Gold Coast chief executive Mark Evans has confirmed the two Queensland clubs - the Suns and Brisbane Lions - could also ramp up training if given approval by the AFL after the state government on Friday eased restrictions.

But the AFL quickly stepped in to ensure the 10 Victorian clubs, along with Sydney and GWS, were not disadvantaged by different restrictions in different states, stressing all 18 teams must abide by initial rules where players can only train with one other person.

While Rockliff - who has previously captained Brisbane and has spent his entire 191-game career outside of Victoria - understands the AFL's predicament, he is still frustrated by the stance.

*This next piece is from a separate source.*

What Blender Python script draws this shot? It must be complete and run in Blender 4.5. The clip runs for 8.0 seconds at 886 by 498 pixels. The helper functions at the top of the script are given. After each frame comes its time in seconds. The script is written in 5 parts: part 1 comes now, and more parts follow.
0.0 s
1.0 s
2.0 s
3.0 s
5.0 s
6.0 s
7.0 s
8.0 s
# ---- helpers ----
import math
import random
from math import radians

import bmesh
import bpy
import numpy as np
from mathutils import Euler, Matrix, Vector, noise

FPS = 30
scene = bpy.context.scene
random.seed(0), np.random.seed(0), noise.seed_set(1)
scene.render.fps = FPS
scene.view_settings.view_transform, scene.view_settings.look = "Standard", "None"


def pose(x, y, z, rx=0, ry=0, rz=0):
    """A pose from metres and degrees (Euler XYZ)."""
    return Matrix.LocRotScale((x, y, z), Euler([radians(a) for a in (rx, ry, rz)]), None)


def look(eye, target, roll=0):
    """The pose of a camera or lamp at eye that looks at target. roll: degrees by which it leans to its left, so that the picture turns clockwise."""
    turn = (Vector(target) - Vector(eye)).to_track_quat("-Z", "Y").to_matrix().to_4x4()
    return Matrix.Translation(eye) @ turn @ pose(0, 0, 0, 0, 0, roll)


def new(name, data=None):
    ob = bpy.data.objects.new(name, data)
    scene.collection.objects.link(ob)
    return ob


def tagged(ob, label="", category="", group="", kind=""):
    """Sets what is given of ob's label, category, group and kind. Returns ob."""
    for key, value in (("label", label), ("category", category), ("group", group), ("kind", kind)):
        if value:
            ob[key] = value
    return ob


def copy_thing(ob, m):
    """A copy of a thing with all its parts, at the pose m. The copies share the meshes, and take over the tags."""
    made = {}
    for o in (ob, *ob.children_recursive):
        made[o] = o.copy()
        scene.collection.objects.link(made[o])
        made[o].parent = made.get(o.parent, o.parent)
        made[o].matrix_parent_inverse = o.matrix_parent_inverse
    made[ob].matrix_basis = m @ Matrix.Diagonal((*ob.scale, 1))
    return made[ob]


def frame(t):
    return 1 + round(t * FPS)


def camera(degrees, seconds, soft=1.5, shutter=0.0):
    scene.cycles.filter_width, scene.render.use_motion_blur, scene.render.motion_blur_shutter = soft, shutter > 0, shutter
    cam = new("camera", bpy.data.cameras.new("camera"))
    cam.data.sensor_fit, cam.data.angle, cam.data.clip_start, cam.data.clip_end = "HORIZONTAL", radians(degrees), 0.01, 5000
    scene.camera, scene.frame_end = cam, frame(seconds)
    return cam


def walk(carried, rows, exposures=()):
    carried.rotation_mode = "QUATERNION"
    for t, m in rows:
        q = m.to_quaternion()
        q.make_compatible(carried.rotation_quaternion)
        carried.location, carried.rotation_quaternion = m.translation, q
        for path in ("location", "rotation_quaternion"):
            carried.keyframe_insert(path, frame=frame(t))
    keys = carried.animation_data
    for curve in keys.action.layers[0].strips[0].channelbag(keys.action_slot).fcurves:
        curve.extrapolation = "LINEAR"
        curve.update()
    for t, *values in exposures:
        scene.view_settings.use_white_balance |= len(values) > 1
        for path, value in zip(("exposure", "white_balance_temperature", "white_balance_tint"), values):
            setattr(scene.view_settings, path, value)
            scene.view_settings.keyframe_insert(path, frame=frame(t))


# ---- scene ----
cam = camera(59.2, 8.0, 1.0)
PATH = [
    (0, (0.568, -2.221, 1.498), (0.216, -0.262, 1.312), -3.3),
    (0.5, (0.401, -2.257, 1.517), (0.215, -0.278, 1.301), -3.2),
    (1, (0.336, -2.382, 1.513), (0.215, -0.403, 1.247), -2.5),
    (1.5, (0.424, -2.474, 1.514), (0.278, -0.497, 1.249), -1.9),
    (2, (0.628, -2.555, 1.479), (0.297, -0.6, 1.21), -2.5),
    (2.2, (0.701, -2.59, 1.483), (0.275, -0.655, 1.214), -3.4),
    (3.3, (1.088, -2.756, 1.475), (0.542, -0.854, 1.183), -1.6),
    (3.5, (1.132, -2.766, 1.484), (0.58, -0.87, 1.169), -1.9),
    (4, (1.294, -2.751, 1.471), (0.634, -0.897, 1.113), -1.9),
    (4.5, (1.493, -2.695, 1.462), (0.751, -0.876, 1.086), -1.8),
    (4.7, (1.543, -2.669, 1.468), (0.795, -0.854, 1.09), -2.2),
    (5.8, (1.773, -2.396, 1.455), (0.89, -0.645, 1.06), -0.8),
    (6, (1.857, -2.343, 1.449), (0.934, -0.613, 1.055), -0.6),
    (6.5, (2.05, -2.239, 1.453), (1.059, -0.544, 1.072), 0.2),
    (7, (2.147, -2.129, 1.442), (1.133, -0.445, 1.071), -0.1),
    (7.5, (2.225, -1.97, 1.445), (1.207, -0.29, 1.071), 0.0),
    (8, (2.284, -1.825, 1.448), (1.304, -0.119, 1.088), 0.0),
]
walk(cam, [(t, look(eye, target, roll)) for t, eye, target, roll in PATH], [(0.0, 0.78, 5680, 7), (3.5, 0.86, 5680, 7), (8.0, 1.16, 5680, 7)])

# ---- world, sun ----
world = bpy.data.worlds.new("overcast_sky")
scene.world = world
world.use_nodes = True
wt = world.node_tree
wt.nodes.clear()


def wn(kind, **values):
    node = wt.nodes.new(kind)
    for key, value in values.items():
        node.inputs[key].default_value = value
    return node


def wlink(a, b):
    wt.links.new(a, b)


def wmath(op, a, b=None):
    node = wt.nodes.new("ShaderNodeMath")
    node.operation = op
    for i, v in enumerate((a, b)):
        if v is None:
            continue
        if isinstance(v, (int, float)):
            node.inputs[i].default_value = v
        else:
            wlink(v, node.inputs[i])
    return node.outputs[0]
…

"I sort of get where the AFL's coming from. They wanted to go with Scott Morrison's advice and the federal government," Rockliff told ABC Radio.

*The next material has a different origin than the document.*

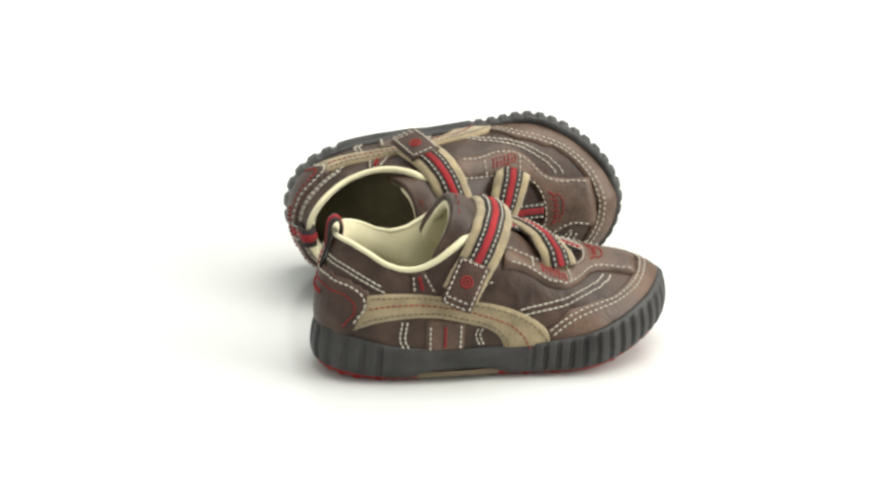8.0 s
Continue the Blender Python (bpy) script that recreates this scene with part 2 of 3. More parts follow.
def ribbon(path, wides, width, thick, across=6, n=60, lift=0.0, u0=0.0, bulge=0.25):
    """A thick band along a path; wides points across it."""
    P = spline(path, n)
    W = spline(wides, n)
    P = P + np.array([[0.35 * noise.noise(Vector((p[0] / 7, p[1] / 7, 3.0))), 0.0, 0.7 * noise.noise(Vector((p[0] / 8, p[1] / 8, 9.0)))] for p in P])
    T = np.gradient(P, axis=0)
    T /= np.linalg.norm(T, axis=1)[:, None]
    W = W - T * np.sum(W * T, 1)[:, None]
    W /= np.linalg.norm(W, axis=1)[:, None]
    Nn = np.cross(W, T)
    if Nn[n // 2, 2] < 0:
        Nn = -Nn
    bm = bmesh.new()
    rows = []
    wear = [1 + 0.06 * noise.noise(Vector((p[0] / 3.5, p[1] / 3.5, width))) for p in P]
    for i in range(n):
        row = []
        for k in range(across + 1):
            u = k / across * 2 - 1
            h = thick * (1 - bulge * abs(u) ** 6) + lift
            row.append(P[i] + W[i] * (u0 + u * width / 2 * wear[i]) + Nn[i] * h)
        for k in range(across, -1, -1):
            u = (k / across * 2 - 1) * wear[i]
            row.append(P[i] + W[i] * (u0 + u * width / 2) + Nn[i] * lift)
        rows.append(row)
    vs = rings_mesh(bm, rows)
    bm.faces.new(vs[0][::-1])
    bm.faces.new(vs[-1])
    return bm, (P, W, Nn)


# ---- parts of a shoe ----
def wall_of_rubber():
    """Charcoal rubber wall: ribbed round toe and heel, smooth with fine lines along the sides."""
    bm = bmesh.new()
    line = spline(SOLE, 1080, True)
    out = outward(line)
    x = line[:, 0]
    arc = np.concatenate([[0], np.cumsum(np.linalg.norm(np.diff(line, axis=0), axis=1))])
    total = arc[-1] + np.linalg.norm(line[0] - line[-1])
    step = np.where(x < 50, total / round(total / 8.2), total / round(total / 6.3))
    ribs = np.clip((np.abs(((arc / step) % 1.0) - 0.5) * 2 - 0.14) / 0.42, 0, 1)
    ribs = ribs * ribs * (3 - 2 * ribs)
    zone = np.clip((x - 92) / 6, 0, 1) + np.clip((29 - x) / 4, 0, 1)
    top = foxing(x)
    rows = []
    prof = [(-6, 0.16, 0), (-0.4, 0.16, 0), (0.5, 0.2, 0.5), (1.3, 0.28, 1), (1.9, 0.42, 1), (2.0, 0.55, 1), (1.9, 0.66, 1), (1.6, 0.78, 1),
            (1.2, 0.88, 0.8), (0.7, 0.96, 0.2), (0.1, 1.0, 0), (-1.4, 1.0, 0), (-4.0, 0.9, 0)]
    for off, h, rib in prof:
        o = off - rib * zone * (1 - ribs) * np.where(x < 50, 1.5, 1.7)
        smooth_side = (1 - np.clip(zone, 0, 1))
        o = o + (0 if off < 0 else -0.4) * smooth_side + (0 if off < 0 else 1.0) * (1.1 * np.clip((x - 108) / 25, 0, 1) + 0.9 * np.clip((24 - x) / 18, 0, 1)) + (rib * 0.5 * smooth_side if round(h * 100) in (42, 78) else -0.35 * smooth_side if round(h * 100) == 66 else 0)
        waist = np.clip(-out[:, 1], 0, 1) * np.clip(1 - ((x - 52) / 34) ** 2, 0, 1)
        o = o - (1.8 * waist if off >= 0 else 0)
        c = line + out * np.broadcast_to(o, x.shape)[:, None]
        arch = np.clip(1 - ((x - 62) / 23) ** 2, 0, 1) * (line[:, 1] > 0)
        z = top * h + 4.6 * arch * max(0.42 - h, 0) / 0.29
        rows.append(np.column_stack([c[:, 0] + (0.09 - 0.10 * np.clip((x - 100) / 40, 0, 1)) * z - 0.4, c[:, 1], z + spring(x)]))
    rings_mesh(bm, rows)
    return bm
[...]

"The ability for us to train in groups would have been handy but as we know the AFL makes the rules and it's generally got a bias towards Victorian teams, and that's just the way it goes.

"It's something we have to adjust to but I sort of understand it in this scenario."

Chris Davies disagrees

Port Adelaide football boss Chris Davies disagreed with his midfielder, saying the AFL's equalisation move is fair in the current climate of uncertainty.

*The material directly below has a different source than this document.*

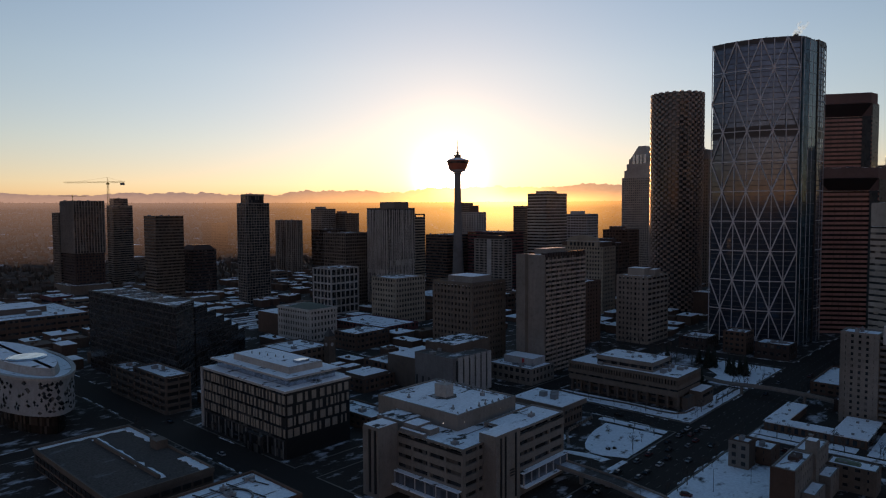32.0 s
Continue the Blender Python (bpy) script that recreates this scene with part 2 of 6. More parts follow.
GREY_METAL = paint("grey_metal", (0.35, 0.36, 0.37), 0.45, 0.4)
LATTICE = paint("pale_steel", (0.56, 0.55, 0.55), 0.5, 0.1)
BLUE_CLAD = paint("blue_grey_cladding", (0.12, 0.135, 0.15), 0.35, 0.3)
DUCT = paint("galvanised_metal", (0.24, 0.24, 0.24), 0.5, 0.2)
CORE = paint("dark_core", (0.025, 0.024, 0.024), 0.6)
GLASS_DARK = glazing("dark_glass", (0.022, 0.024, 0.027))
GLASS_NAVY = glazing("navy_glass", (0.085, 0.11, 0.15), 0.7, 0.06, 0.25, blind=(0.1, 0.125, 0.16), blinds=0.25)
GLASS_GREEN = glazing("green_glass", (0.05, 0.098, 0.125), 0.65, 0.08, 0.4, blind=(0.075, 0.125, 0.15), blinds=0.5)
GLASS_PALE = glazing("pale_blue_glass", (0.34, 0.4, 0.46), 0.8, 0.12, 0.2, blind=(0.36, 0.42, 0.48), blinds=0.4)
GLASS_BRONZE = glazing("bronze_glass", (0.06, 0.04, 0.03), 0.4, 0.1, 0.5, blind=(0.13, 0.1, 0.08))
GLASS_MUNI = glazing("grey_mirror_glass", (0.022, 0.02, 0.02), 0.1, 0.2, 0.4, 0.25, blind=(0.03, 0.028, 0.028))
PANEL_PALE = masonry("pale_panel", (0.42, 0.36, 0.29), 0.6, False)
WHITE_LIGHT = glow("white_lamp", (1.0, 0.93, 0.82), 0.9)
CANOPY_LIGHT = glow("canopy_lamp", (1.0, 0.66, 0.3), 1.5)
SIGN_LIGHT = glow("lit_sign", (0.5, 0.48, 0.46), 0.12)
BARK = masonry("bark", (0.075, 0.06, 0.05), 0.95, False, 6.0)
NEEDLE = masonry("spruce_needles", (0.03, 0.045, 0.03), 0.9, False, 4.0)


# ---- builders ----
def mesh_from(name, verts, faces, mat):
    me = bpy.data.meshes.new(name)
    me.from_pydata(verts, [], faces)
    me.materials.append(mat)
    me.update()
    return me


BOX_F = ((0, 3, 2, 1), (4, 5, 6, 7), (0, 1, 5, 4), (1, 2, 6, 5), (2, 3, 7, 6), (3, 0, 4, 7))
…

"We have the potential to be able to train with more than two people, but we're also going into a period now where there's 15 to 17 of our guys who are going to have to quarantine for two weeks," he told ABC Radio.

"It's really important from here that everyone gets an opportunity to have some form of level playing field."

West Coast chief executive Trevor Nisbett is expecting the AFL to soon revisit the rules surrounding group training.

"That will change very rapidly and hopefully we'll be able to at least start training with groups of 10 and then a few weeks down the track we may be able to get a full group of guys training together," he said.